## BEGIN Exercise data

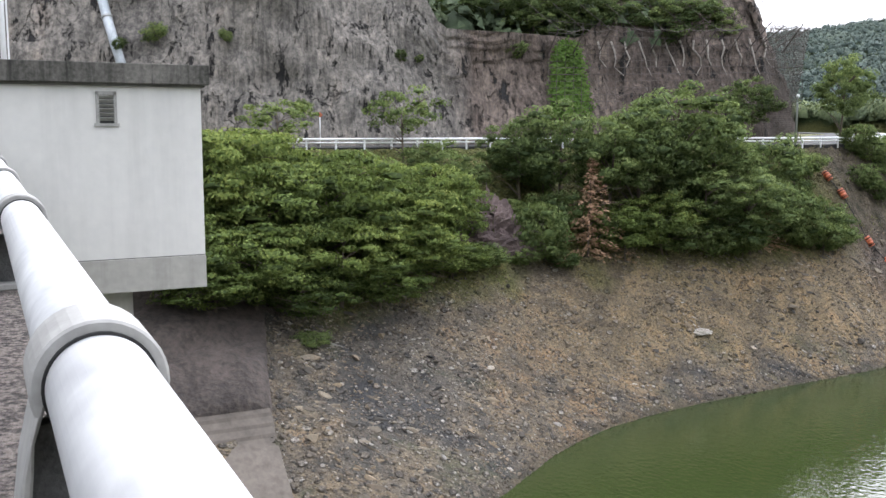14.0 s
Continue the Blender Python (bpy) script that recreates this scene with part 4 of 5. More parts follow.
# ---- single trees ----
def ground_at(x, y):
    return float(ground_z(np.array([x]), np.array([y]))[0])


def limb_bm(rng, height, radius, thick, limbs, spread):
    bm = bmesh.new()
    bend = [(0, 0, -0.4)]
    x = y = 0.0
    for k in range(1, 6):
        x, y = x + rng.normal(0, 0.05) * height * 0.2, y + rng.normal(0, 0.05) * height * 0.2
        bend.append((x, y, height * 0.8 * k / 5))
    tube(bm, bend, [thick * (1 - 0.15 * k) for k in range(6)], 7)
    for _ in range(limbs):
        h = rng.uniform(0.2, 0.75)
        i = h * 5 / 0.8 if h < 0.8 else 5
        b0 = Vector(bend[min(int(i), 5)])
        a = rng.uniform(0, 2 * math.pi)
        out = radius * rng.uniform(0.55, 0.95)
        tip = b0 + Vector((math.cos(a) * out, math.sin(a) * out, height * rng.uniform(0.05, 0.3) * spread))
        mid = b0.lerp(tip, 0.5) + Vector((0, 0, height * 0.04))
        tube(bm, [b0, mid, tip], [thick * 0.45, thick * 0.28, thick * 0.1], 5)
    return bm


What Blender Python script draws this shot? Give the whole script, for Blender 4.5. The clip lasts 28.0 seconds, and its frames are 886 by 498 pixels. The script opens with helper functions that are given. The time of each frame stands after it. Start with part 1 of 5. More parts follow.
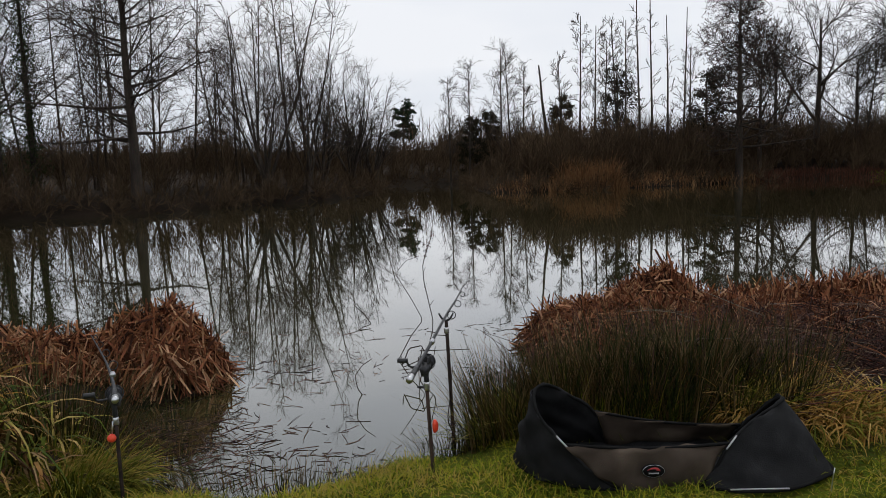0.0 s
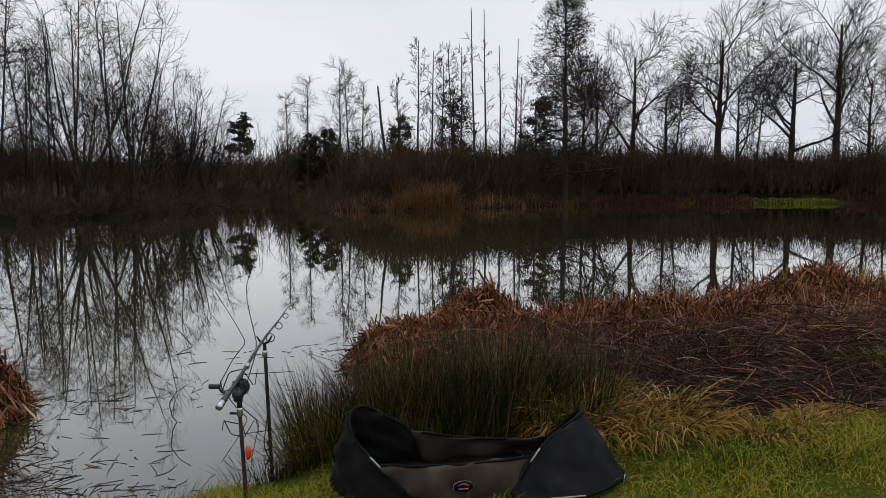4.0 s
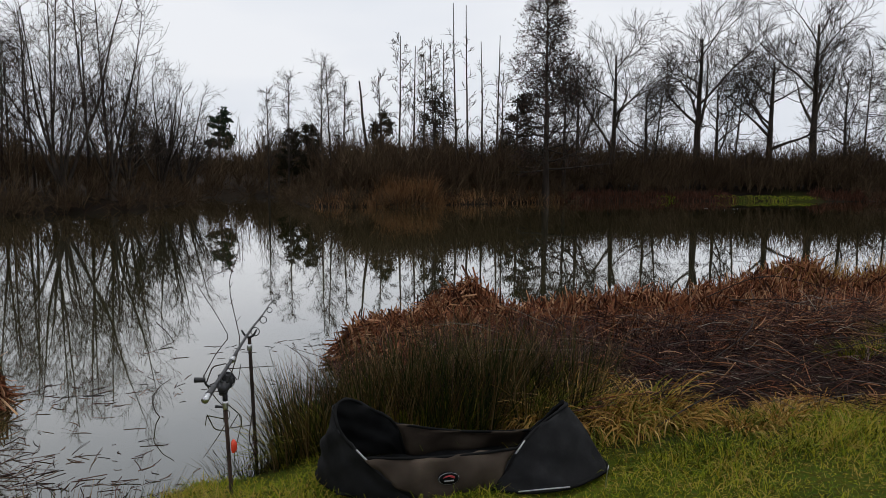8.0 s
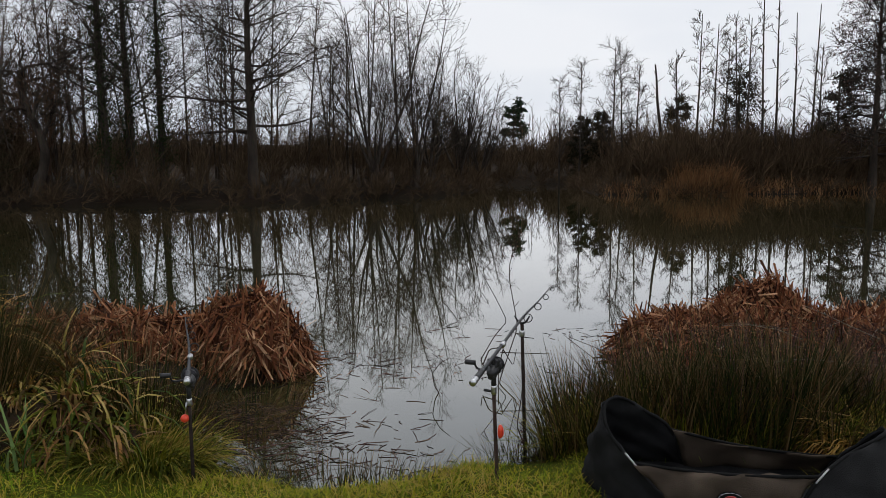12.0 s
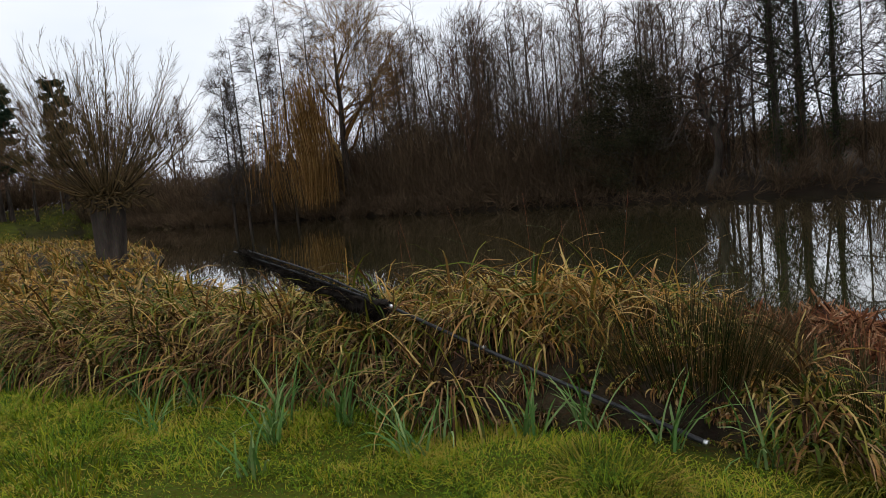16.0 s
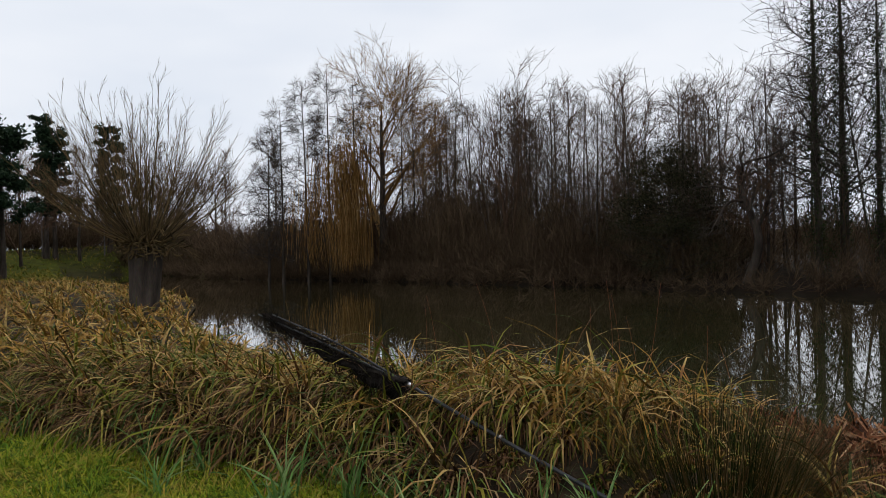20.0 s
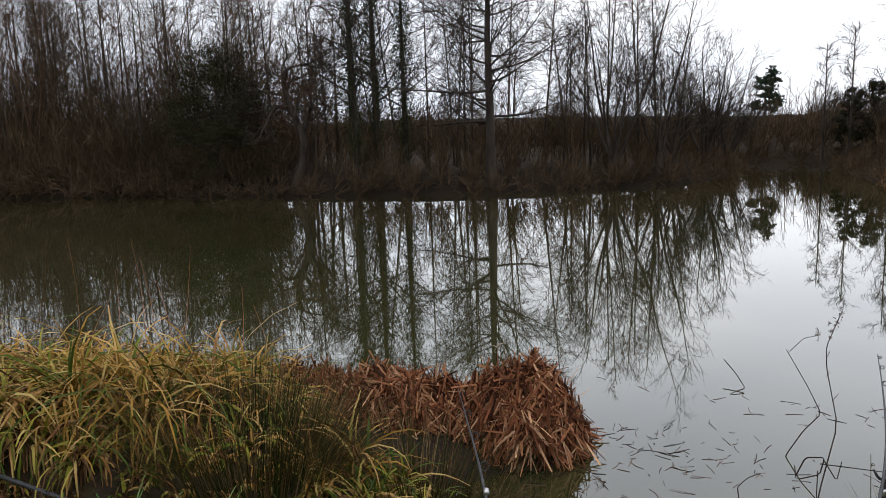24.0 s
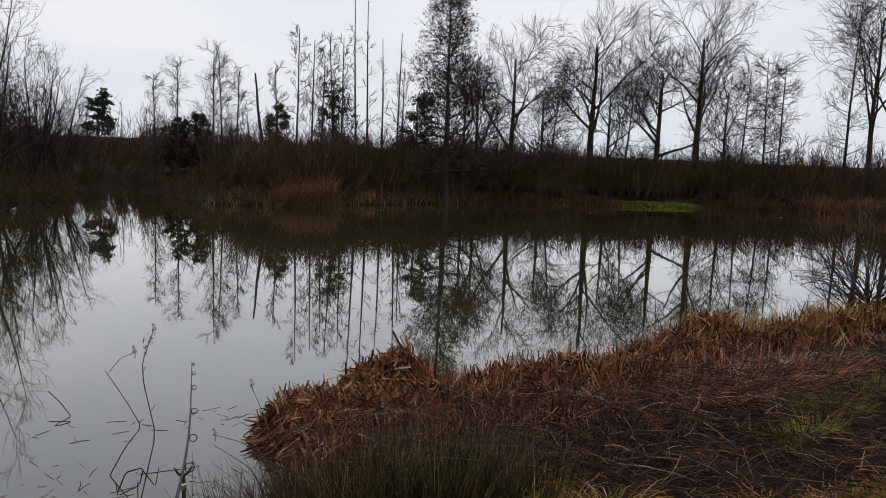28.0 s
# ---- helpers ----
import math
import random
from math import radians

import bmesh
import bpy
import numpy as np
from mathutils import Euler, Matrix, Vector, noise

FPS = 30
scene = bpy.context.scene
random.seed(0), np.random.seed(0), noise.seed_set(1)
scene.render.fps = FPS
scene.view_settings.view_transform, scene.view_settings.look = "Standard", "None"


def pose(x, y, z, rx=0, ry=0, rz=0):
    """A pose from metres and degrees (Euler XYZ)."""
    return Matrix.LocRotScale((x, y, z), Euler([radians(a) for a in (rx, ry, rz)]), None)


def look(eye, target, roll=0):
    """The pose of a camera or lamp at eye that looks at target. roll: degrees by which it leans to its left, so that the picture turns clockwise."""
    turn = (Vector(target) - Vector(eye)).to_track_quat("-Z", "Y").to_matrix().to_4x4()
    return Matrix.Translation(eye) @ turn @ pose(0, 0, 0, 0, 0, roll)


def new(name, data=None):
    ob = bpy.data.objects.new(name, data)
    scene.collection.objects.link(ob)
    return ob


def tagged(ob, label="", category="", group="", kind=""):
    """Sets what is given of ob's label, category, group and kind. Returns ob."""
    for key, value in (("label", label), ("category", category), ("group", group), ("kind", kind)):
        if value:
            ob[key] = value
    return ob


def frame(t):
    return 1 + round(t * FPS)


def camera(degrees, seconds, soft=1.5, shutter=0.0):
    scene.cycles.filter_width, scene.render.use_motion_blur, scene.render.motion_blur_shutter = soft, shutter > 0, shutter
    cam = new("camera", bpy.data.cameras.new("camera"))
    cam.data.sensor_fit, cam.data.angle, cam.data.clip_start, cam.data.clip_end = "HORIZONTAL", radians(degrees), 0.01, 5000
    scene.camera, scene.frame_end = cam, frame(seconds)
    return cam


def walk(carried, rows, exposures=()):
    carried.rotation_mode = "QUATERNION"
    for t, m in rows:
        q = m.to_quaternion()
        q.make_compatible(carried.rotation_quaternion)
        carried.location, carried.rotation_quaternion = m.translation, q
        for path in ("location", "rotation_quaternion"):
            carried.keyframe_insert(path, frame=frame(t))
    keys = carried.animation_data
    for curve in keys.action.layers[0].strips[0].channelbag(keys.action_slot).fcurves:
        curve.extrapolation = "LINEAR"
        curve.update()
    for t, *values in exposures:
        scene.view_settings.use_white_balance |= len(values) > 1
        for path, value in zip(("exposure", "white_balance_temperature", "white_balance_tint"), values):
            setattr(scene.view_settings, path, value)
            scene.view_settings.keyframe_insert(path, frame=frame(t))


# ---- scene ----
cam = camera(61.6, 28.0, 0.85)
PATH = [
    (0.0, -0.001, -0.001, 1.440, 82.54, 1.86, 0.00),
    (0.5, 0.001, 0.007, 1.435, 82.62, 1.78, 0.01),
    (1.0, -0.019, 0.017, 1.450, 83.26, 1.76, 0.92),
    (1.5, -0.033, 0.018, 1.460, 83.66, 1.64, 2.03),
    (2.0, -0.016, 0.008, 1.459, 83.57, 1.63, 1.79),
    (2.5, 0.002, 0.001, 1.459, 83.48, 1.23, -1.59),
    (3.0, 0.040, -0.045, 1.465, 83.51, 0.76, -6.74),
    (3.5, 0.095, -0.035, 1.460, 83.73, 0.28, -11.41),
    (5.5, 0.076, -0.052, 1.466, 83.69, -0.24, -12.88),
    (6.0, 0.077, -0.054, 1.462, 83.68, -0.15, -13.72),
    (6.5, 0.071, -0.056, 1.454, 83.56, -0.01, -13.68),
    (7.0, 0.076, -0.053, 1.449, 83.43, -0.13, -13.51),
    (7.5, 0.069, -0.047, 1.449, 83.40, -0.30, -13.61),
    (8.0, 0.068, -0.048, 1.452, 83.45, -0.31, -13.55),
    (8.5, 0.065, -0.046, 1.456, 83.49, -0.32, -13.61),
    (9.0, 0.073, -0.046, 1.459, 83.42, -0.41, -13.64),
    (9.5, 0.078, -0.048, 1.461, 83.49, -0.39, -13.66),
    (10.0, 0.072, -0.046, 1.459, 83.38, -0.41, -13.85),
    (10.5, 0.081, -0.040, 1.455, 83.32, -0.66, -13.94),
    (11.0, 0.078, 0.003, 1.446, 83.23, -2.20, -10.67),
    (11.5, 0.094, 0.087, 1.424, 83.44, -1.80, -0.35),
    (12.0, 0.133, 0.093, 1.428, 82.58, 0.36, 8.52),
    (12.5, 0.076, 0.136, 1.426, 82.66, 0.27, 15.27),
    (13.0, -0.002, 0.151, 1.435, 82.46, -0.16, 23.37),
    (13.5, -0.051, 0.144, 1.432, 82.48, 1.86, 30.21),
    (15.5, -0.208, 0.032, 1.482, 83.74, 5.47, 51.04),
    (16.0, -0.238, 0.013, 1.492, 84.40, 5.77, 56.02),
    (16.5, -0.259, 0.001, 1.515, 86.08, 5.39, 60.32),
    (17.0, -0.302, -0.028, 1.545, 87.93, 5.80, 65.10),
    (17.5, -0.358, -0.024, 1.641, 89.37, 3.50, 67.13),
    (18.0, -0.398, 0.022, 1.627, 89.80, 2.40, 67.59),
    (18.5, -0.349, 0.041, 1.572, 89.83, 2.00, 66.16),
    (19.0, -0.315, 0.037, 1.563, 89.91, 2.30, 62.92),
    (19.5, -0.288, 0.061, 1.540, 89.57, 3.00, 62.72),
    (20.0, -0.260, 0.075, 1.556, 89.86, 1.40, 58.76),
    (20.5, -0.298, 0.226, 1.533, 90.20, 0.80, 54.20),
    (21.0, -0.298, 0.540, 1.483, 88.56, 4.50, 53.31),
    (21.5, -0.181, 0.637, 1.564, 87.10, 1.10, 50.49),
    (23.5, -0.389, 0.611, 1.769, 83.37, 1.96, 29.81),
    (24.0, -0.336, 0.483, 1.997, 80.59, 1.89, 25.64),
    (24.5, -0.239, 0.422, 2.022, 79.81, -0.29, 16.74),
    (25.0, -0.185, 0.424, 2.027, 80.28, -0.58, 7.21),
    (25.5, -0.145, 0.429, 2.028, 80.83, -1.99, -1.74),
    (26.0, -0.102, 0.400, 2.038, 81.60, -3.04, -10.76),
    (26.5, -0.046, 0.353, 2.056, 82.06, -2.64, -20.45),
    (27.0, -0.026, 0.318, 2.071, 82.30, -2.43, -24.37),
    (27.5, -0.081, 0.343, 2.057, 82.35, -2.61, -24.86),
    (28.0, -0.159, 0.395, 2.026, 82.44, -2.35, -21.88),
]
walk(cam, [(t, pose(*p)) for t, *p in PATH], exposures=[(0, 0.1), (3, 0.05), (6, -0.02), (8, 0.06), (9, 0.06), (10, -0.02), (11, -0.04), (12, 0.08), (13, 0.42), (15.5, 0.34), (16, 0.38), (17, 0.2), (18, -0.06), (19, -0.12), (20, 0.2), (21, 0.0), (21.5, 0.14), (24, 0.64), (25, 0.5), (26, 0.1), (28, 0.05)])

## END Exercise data

* [Exercise] Extract exactly and only the lines above from the line containing "# ---- helpers" through the line containing "what is given", both end lines included.

* [Output]
# ---- helpers ----
import math
import random
from math import radians

import bmesh
import bpy
import numpy as np
from mathutils import Euler, Matrix, Vector, noise

FPS = 30
scene = bpy.context.scene
random.seed(0), np.random.seed(0), noise.seed_set(1)
scene.render.fps = FPS
scene.view_settings.view_transform, scene.view_settings.look = "Standard", "None"


def pose(x, y, z, rx=0, ry=0, rz=0):
    """A pose from metres and degrees (Euler XYZ)."""
    return Matrix.LocRotScale((x, y, z), Euler([radians(a) for a in (rx, ry, rz)]), None)


def look(eye, target, roll=0):
    """The pose of a camera or lamp at eye that looks at target. roll: degrees by which it leans to its left, so that the picture turns clockwise."""
    turn = (Vector(target) - Vector(eye)).to_track_quat("-Z", "Y").to_matrix().to_4x4()
    return Matrix.Translation(eye) @ turn @ pose(0, 0, 0, 0, 0, roll)


def new(name, data=None):
    ob = bpy.data.objects.new(name, data)
    scene.collection.objects.link(ob)
    return ob


def tagged(ob, label="", category="", group="", kind=""):
    """Sets what is given of ob's label, category, group and kind. Returns ob."""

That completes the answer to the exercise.